I personaggi femminili
Tra i tanti doni di Rodrigo Sorogoyen c'è quello di dare grande spazio e raccontare in modo autentico e profondo i personaggi femminili. Non è un caso che lavori spesso con sceneggiatrici. Quando gli diciamo che non è una cosa scontata e che, molto spesso, spettatori uomini, per loro stessa ammissione, non riescono a identificarti appieno con personaggi donne, sgrana gli occhi: "Veramente?! Penso che bisognerebbe chiedere agli uomini italiani perché la pensano così. Posso dire che è un vero peccato. Non tutti, spero. Per me, se sei un regista, uno scrittore, qualcuno che racconta una storia, è un obbligo avere questa empatia. Un'empatia di genere, ma anche un'empatia sociale, o economica. Un'empatia con la vita, con tutti gli esseri viventi che popolano il pianeta. Altrimenti come si può raccontare storie?".

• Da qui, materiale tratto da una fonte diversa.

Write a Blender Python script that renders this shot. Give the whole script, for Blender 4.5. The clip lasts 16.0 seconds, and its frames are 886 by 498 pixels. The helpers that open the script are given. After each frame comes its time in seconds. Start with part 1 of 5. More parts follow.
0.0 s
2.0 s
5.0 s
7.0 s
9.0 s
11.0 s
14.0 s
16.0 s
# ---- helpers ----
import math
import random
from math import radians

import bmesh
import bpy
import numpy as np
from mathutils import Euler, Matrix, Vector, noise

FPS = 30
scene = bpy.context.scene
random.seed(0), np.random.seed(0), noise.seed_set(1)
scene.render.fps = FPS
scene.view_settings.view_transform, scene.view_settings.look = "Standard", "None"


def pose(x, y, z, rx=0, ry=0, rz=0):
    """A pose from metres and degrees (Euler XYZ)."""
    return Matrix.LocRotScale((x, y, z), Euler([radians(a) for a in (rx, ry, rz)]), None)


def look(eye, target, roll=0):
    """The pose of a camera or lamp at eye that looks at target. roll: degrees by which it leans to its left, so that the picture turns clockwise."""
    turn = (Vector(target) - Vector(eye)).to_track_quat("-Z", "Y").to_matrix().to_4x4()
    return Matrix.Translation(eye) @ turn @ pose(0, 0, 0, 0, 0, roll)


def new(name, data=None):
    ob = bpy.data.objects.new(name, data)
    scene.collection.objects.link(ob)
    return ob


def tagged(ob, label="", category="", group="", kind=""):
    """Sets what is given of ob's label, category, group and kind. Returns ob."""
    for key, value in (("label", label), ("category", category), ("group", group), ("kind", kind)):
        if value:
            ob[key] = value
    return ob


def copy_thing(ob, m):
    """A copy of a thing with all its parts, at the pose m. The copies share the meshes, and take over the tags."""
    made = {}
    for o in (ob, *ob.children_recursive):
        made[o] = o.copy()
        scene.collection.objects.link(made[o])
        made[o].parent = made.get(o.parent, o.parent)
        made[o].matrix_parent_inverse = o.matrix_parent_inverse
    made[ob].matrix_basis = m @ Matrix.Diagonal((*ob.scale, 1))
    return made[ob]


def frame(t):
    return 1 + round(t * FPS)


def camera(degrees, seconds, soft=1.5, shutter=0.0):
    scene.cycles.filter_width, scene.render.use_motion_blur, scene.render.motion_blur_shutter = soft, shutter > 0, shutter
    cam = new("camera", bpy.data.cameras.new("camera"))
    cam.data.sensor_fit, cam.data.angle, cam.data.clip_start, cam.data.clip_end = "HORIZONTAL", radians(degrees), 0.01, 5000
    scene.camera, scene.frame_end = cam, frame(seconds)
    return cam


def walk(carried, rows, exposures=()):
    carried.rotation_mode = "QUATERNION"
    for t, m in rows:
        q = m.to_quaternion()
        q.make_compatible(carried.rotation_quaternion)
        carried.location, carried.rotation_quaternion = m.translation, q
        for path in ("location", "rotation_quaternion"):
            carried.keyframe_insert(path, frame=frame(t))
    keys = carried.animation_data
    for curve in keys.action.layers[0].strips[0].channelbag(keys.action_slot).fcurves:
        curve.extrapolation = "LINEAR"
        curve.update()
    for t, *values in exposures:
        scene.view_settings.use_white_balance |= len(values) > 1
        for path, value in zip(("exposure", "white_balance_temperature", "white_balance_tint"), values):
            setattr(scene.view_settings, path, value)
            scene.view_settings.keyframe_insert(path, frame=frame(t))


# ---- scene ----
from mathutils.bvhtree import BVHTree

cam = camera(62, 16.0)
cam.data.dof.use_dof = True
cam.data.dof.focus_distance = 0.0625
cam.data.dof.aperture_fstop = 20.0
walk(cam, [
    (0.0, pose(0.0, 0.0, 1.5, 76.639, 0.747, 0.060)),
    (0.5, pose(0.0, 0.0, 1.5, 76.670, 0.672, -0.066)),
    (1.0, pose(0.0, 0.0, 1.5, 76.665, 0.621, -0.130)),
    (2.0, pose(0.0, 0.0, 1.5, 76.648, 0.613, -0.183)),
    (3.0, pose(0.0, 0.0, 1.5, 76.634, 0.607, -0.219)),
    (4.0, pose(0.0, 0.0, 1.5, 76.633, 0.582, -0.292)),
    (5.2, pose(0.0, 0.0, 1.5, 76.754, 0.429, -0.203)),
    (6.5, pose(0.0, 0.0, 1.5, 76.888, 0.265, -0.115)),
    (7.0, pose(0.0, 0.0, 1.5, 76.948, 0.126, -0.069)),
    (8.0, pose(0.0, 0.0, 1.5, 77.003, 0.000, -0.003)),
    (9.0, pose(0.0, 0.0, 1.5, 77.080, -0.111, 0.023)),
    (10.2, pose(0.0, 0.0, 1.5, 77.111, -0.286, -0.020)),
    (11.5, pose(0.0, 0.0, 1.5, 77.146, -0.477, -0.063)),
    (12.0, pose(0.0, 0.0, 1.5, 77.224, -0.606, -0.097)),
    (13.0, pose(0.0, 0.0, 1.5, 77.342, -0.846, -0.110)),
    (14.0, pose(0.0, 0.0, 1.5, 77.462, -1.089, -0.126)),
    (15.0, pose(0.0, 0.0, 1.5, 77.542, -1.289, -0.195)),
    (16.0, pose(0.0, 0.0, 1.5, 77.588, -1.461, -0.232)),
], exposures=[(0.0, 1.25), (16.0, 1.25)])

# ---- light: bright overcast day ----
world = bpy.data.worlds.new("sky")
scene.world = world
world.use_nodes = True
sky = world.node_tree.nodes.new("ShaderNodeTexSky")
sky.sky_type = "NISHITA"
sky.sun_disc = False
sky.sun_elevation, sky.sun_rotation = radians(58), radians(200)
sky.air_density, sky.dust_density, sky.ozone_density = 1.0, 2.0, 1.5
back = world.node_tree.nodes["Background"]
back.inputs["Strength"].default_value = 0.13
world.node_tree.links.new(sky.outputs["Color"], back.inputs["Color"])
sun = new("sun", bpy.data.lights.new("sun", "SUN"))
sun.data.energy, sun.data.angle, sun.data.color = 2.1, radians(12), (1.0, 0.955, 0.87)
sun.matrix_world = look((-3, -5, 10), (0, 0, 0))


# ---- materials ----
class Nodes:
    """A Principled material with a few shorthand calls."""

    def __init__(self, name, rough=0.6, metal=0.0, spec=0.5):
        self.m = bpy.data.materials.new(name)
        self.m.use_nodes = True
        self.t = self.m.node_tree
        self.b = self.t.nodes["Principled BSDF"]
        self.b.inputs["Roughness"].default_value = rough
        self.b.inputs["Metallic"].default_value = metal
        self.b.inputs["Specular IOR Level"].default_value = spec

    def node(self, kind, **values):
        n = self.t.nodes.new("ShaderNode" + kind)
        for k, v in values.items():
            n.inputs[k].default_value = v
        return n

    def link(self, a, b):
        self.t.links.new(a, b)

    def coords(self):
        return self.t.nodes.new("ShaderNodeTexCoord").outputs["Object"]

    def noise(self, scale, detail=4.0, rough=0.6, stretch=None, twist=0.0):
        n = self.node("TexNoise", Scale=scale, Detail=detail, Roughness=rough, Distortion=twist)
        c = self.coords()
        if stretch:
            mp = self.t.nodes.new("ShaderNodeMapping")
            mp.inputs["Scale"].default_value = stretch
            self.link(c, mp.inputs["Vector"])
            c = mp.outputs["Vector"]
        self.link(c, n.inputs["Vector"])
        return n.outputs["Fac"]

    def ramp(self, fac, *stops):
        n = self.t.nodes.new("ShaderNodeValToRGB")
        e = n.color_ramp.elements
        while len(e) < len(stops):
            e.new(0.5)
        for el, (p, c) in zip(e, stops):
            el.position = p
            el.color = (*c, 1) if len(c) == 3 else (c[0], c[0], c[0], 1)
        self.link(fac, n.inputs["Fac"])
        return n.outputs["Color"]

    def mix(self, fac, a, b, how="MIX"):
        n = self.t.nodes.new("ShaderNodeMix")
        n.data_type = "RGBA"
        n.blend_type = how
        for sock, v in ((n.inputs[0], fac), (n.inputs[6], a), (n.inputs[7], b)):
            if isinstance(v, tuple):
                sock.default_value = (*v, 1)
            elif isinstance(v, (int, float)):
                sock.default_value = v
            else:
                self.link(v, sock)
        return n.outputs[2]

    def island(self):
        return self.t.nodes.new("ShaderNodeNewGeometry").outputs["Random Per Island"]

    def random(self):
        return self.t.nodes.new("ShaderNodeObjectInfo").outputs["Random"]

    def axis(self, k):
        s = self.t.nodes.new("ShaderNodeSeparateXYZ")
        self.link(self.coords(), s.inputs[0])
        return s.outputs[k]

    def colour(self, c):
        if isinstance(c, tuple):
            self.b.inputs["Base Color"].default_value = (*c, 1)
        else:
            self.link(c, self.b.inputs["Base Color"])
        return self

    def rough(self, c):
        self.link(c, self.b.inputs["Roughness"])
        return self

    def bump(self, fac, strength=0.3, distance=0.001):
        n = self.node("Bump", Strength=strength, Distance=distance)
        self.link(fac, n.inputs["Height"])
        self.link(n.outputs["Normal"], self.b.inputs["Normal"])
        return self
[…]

"Molte volte mi capita di guardare film, o serie, in cui c'è uno sguardo troppo poco compassionevole, poco empatico. Ci sono registi che raccontano una storia, non dirò i nomi, ma credo che abbiamo capito cosa intendo, e improvvisamente ridono dei ricchi e delle persone da lontano. Ovviamente ci può essere comicità in un ricco, come in un povero, o una persona normale. Certo che può esserci. Ma ridere dei vostri personaggi, delle vostre creazioni, porta a mettersi su un piedistallo. E credo che questi film siano meno interessanti. Quindi, non so bene cosa stia succedendo in Italia, ma penso che sia un obbligo per il regista cercare di capire. Anzi, finisce per essere il motivo per cui amo questo lavoro: si tratta di capire la vita, di capire un personaggio come la donna di As bestas, che per me è incomprensibile. O di un'altra serie che ho fatto, Antidisturbios: non riesco a capire il poliziotto, quindi ci abbiamo scritto un racconto. Perché sono esseri umani, come me. Quindi mettersi nei loro panni magari non è così difficile".